Farish A Noor's The Other Malaysia: Writings on Malaysia's Subaltern History is a series of impotent yelps that by some alchemy were posted on the Web site malaysiakini over a period of several years. In 2005 it had a second printing. The very subtitle contains the seeds of his own defeat although, clearly, Noor is an educated man.
But what kind of education has he had? The most prominent method is postmodernism which, angled full-tilt at colonialism, has resulted in a strong brew. But ready-to-wear. Noor's dialectic 'imagines' the world in such a way that prevents him from either moving forward (he distrusts contemporary Malaysian politicians) or moving back (he despises the English overlord). So he spins on a narrow axis, waving his arms, and shouting 'not fair'.

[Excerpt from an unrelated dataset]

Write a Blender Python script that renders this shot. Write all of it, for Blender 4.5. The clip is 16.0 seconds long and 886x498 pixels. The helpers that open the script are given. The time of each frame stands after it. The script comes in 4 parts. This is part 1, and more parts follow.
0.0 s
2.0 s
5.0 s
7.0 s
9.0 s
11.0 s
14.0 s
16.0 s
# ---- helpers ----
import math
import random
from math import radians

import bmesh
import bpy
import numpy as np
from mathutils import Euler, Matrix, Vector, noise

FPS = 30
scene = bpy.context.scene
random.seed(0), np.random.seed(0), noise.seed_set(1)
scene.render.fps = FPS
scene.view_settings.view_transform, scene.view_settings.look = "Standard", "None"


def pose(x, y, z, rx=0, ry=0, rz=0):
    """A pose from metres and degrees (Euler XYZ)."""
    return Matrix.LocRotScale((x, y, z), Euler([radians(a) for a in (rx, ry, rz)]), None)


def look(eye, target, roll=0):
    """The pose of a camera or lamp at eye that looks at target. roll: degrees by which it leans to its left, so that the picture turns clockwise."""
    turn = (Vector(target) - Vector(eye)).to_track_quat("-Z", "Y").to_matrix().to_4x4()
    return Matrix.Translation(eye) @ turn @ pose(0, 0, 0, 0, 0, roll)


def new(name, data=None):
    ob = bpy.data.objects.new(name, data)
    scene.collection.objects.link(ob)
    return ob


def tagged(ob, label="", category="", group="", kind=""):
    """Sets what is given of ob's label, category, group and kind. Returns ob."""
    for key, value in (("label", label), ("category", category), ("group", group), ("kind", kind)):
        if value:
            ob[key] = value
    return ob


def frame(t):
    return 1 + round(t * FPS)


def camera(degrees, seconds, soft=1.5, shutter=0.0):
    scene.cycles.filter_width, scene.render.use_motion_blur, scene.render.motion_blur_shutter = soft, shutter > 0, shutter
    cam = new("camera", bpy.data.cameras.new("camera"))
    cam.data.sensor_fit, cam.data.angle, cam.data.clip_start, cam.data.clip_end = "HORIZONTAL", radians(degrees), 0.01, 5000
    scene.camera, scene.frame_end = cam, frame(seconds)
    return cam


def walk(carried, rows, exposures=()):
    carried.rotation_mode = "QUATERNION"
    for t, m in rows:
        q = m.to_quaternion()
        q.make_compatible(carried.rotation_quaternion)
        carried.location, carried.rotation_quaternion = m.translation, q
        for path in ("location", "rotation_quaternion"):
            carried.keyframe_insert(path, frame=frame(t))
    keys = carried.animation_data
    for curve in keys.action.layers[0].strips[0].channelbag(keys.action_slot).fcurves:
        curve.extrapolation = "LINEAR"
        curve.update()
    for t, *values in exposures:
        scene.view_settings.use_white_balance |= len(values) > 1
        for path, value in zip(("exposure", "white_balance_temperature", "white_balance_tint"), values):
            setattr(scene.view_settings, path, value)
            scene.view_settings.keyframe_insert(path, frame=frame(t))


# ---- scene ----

"The technocrats and securocrats have responded to the emergence of these sites [Web sites not controlled by the traditional governmental arms of censorship] with alarm and suspicion," he writes in the first essay ('Many Other Malaysias').
In 'The Sultan Who could not Stay Put (Part 1)' Noor then shifts aim and coughs up the standard post-colonial theory that has prevented emerging economies from reaching their full potential. The colonial system is a "sorry state of affairs", where subjugation by the british is "part and parcel" of an inhuman hegemony.

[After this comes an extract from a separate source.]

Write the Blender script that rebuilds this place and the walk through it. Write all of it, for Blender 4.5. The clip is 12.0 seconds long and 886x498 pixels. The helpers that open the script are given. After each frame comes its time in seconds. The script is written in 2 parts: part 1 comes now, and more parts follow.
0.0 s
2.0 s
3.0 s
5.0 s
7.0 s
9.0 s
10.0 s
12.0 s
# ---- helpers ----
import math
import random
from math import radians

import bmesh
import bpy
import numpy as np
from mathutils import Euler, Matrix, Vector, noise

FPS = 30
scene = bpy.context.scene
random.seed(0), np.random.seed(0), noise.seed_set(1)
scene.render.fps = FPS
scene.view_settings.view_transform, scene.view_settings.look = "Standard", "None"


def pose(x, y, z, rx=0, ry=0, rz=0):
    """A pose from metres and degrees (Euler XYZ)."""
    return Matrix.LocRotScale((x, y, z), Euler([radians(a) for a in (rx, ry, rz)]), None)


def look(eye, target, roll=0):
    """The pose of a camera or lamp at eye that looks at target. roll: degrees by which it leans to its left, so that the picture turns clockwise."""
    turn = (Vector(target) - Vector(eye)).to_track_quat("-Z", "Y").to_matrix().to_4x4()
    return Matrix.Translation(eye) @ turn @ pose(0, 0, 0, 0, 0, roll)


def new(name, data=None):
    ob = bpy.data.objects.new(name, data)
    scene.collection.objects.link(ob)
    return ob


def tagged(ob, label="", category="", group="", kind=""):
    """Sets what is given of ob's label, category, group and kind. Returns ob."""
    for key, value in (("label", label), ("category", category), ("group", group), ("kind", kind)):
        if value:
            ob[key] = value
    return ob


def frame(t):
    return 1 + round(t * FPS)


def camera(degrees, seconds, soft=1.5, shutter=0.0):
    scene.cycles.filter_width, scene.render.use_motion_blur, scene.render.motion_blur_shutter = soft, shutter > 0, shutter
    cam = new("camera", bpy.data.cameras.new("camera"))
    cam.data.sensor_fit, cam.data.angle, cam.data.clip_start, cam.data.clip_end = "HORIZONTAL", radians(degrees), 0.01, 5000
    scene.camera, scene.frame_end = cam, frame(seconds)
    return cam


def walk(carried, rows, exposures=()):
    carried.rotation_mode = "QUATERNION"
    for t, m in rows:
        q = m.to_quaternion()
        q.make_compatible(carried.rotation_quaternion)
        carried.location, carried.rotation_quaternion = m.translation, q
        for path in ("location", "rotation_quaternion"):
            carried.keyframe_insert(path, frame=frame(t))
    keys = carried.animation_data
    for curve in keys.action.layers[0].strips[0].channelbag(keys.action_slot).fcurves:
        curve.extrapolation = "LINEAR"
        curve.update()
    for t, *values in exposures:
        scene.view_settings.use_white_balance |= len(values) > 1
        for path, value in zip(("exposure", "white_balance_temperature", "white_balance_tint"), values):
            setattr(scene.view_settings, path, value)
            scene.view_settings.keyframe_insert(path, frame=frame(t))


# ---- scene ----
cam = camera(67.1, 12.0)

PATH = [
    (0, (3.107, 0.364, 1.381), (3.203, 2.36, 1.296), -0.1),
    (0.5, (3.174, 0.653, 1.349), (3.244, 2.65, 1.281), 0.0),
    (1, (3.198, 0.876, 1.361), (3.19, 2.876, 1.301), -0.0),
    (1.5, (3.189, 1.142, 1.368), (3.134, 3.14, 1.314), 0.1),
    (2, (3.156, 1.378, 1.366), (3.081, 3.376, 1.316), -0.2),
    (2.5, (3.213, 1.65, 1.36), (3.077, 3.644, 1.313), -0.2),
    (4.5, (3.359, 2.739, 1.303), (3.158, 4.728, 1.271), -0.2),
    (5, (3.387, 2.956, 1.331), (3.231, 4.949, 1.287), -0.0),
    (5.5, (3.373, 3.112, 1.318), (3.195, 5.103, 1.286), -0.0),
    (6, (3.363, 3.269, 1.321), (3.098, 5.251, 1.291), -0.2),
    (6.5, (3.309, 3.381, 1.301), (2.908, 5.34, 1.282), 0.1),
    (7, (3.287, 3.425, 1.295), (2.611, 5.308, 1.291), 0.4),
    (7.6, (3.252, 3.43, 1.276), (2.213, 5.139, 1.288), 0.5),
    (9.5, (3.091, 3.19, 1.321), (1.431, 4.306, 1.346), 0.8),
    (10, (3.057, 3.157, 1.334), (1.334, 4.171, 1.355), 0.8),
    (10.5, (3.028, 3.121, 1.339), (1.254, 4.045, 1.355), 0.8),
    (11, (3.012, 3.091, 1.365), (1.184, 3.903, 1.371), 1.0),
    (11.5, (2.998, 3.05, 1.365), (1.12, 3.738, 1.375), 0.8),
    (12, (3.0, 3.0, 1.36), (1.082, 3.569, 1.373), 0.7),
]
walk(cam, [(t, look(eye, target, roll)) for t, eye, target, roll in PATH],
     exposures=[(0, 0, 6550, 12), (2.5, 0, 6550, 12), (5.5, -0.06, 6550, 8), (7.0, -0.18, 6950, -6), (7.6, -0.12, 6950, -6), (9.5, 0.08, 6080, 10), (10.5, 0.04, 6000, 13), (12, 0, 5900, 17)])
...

Because of the "universal standard of all progress" applied by the Brits, Malays were disadvantaged. The words of a white rajah are "boorish" and any methods of discrimination were "simplistic categorisations". Honours from the British crown were "poisonous gifts".
This trope continues to preoccupy Noor in the present age, where favoured status accorded by the U.S. are "gilded baubles".
Noor's prose is, typically for former colonial subjects, long-winded and slightly archaic, as if he were afraid that any innovation or concession to readability might be mistaken for weakness. He refuses to even consider alternative narratives, beyond the standard post-colonial one that so many Western academics and pundits produce, ad nauseam, in the respected periodicals of record in countries like Australia.
The book was a gift so I am slightly ashamed to give it so poor a ranking, but execrable it is, truly and verily. Forsooth.